START

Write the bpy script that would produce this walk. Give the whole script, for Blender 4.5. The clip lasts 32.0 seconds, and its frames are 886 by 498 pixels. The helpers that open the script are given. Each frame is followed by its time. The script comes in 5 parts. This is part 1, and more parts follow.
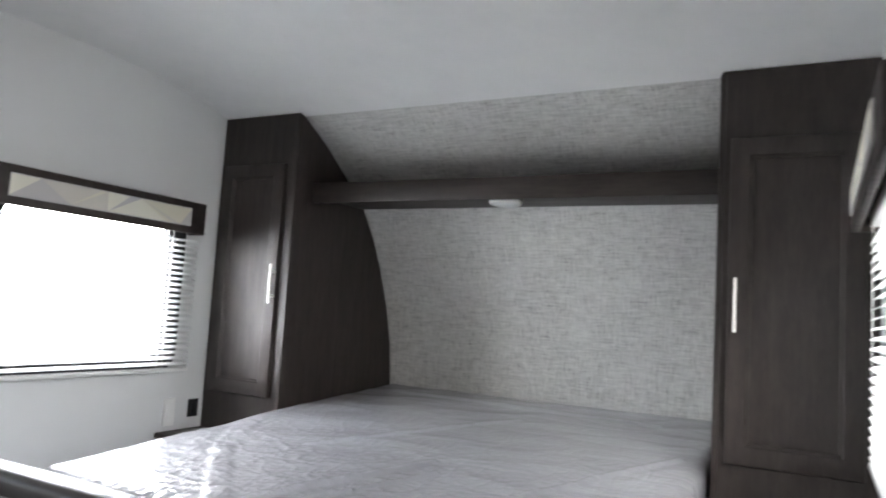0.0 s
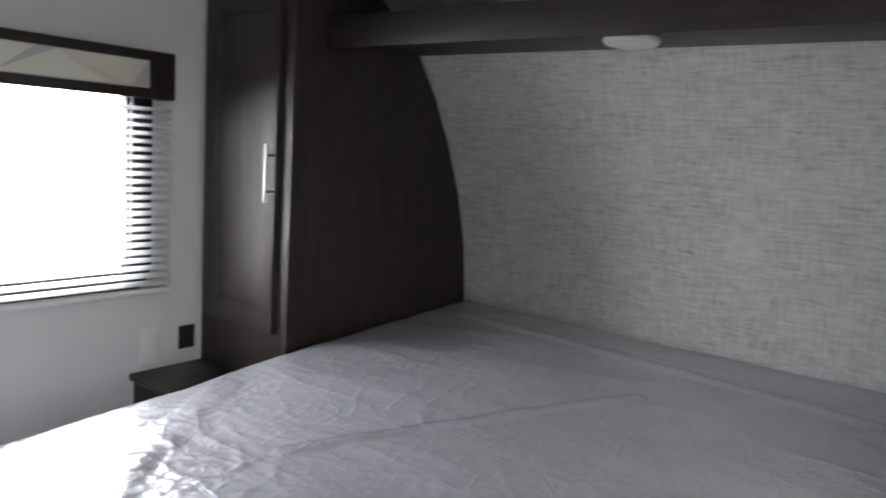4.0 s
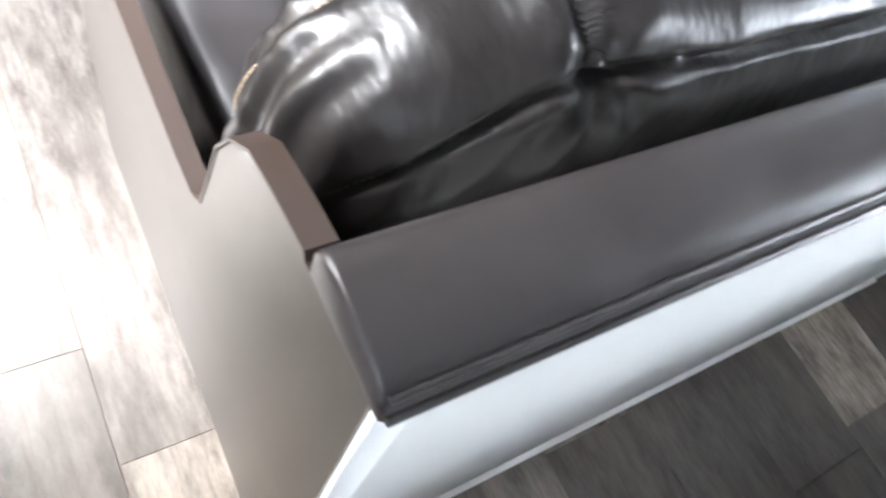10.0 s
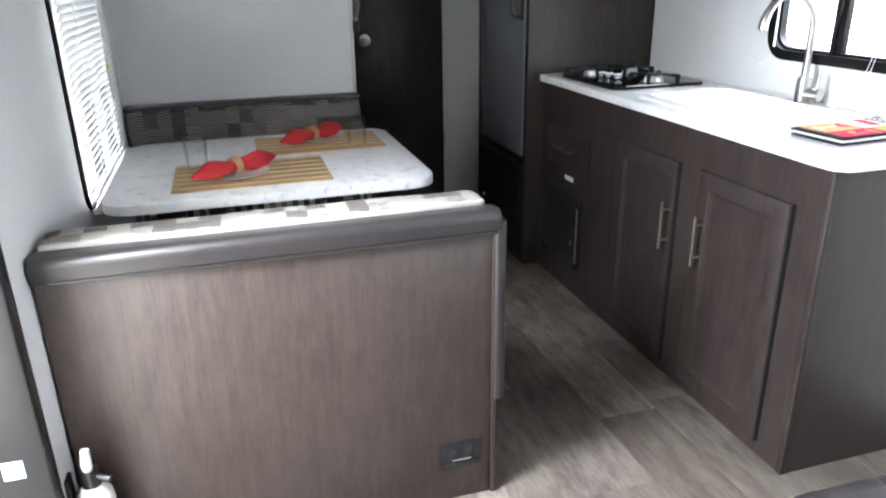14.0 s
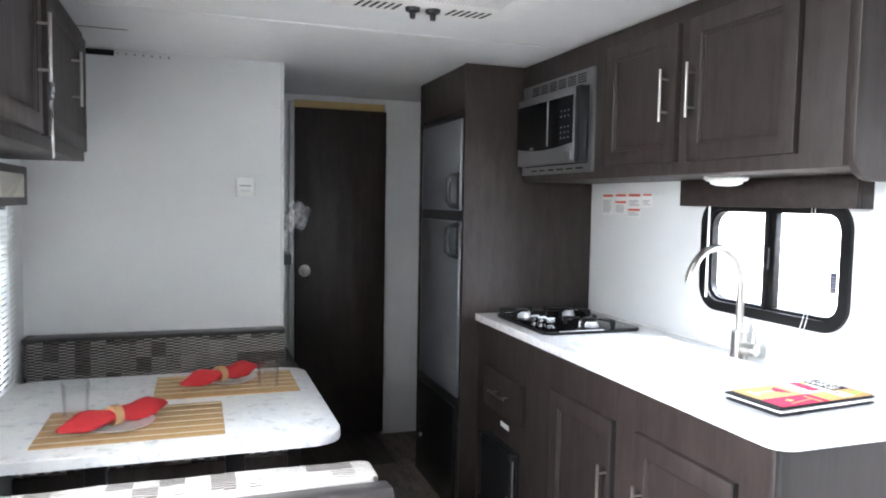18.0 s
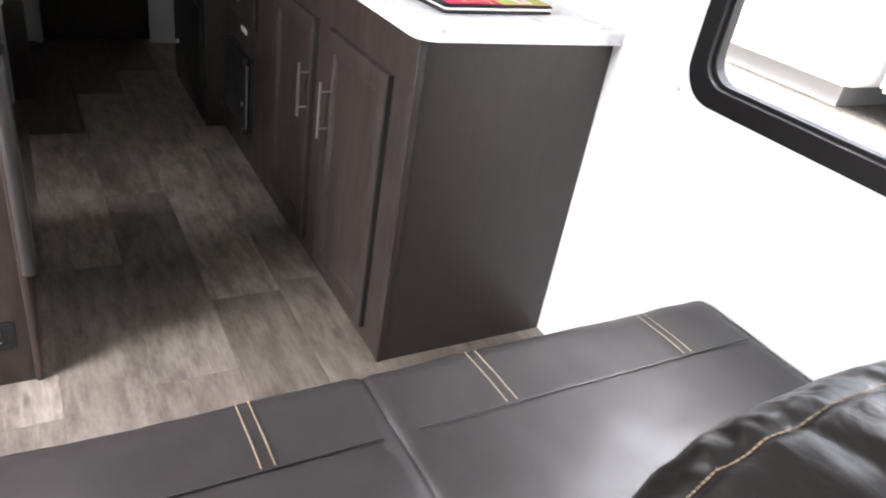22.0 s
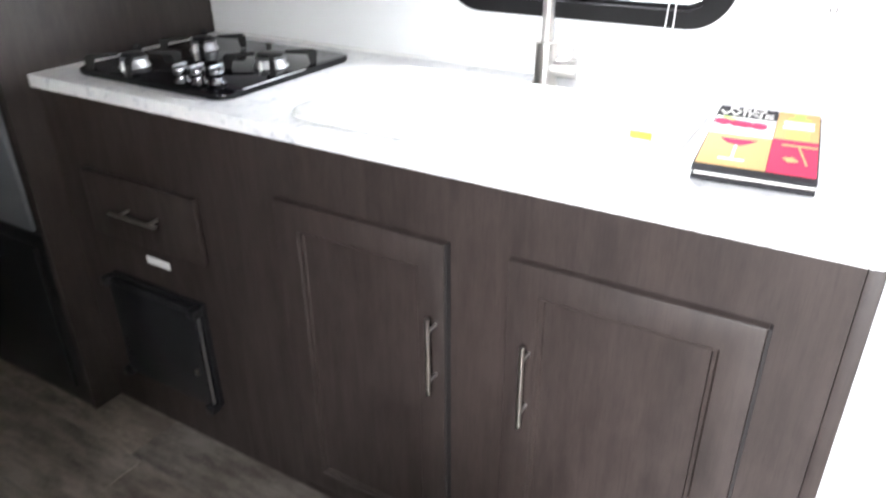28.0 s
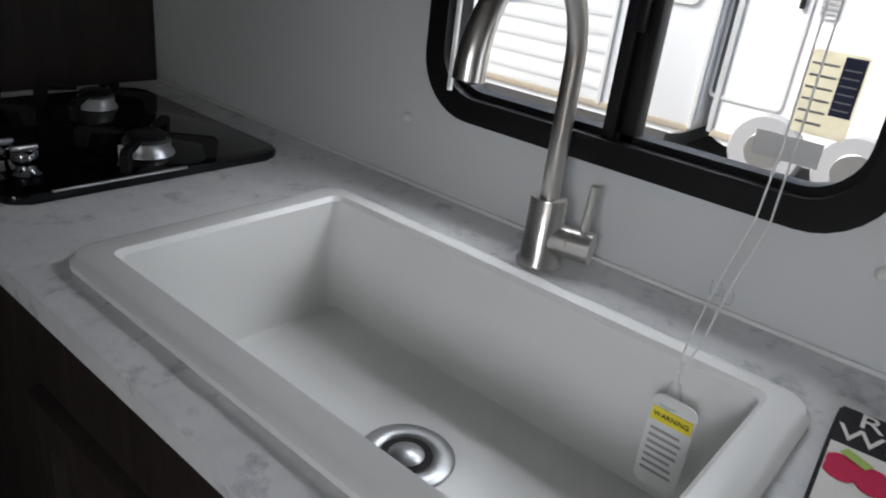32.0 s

END

> WHAT NEEDS TO BE DONE
Repeat the material above in full and exactly, omitting the pictures.

> EXERCISE RESULT
Write the bpy script that would produce this walk. Give the whole script, for Blender 4.5. The clip lasts 32.0 seconds, and its frames are 886 by 498 pixels. The helpers that open the script are given. Each frame is followed by its time. The script comes in 5 parts. This is part 1, and more parts follow.
0.0 s
4.0 s
10.0 s
14.0 s
18.0 s
22.0 s
28.0 s
32.0 s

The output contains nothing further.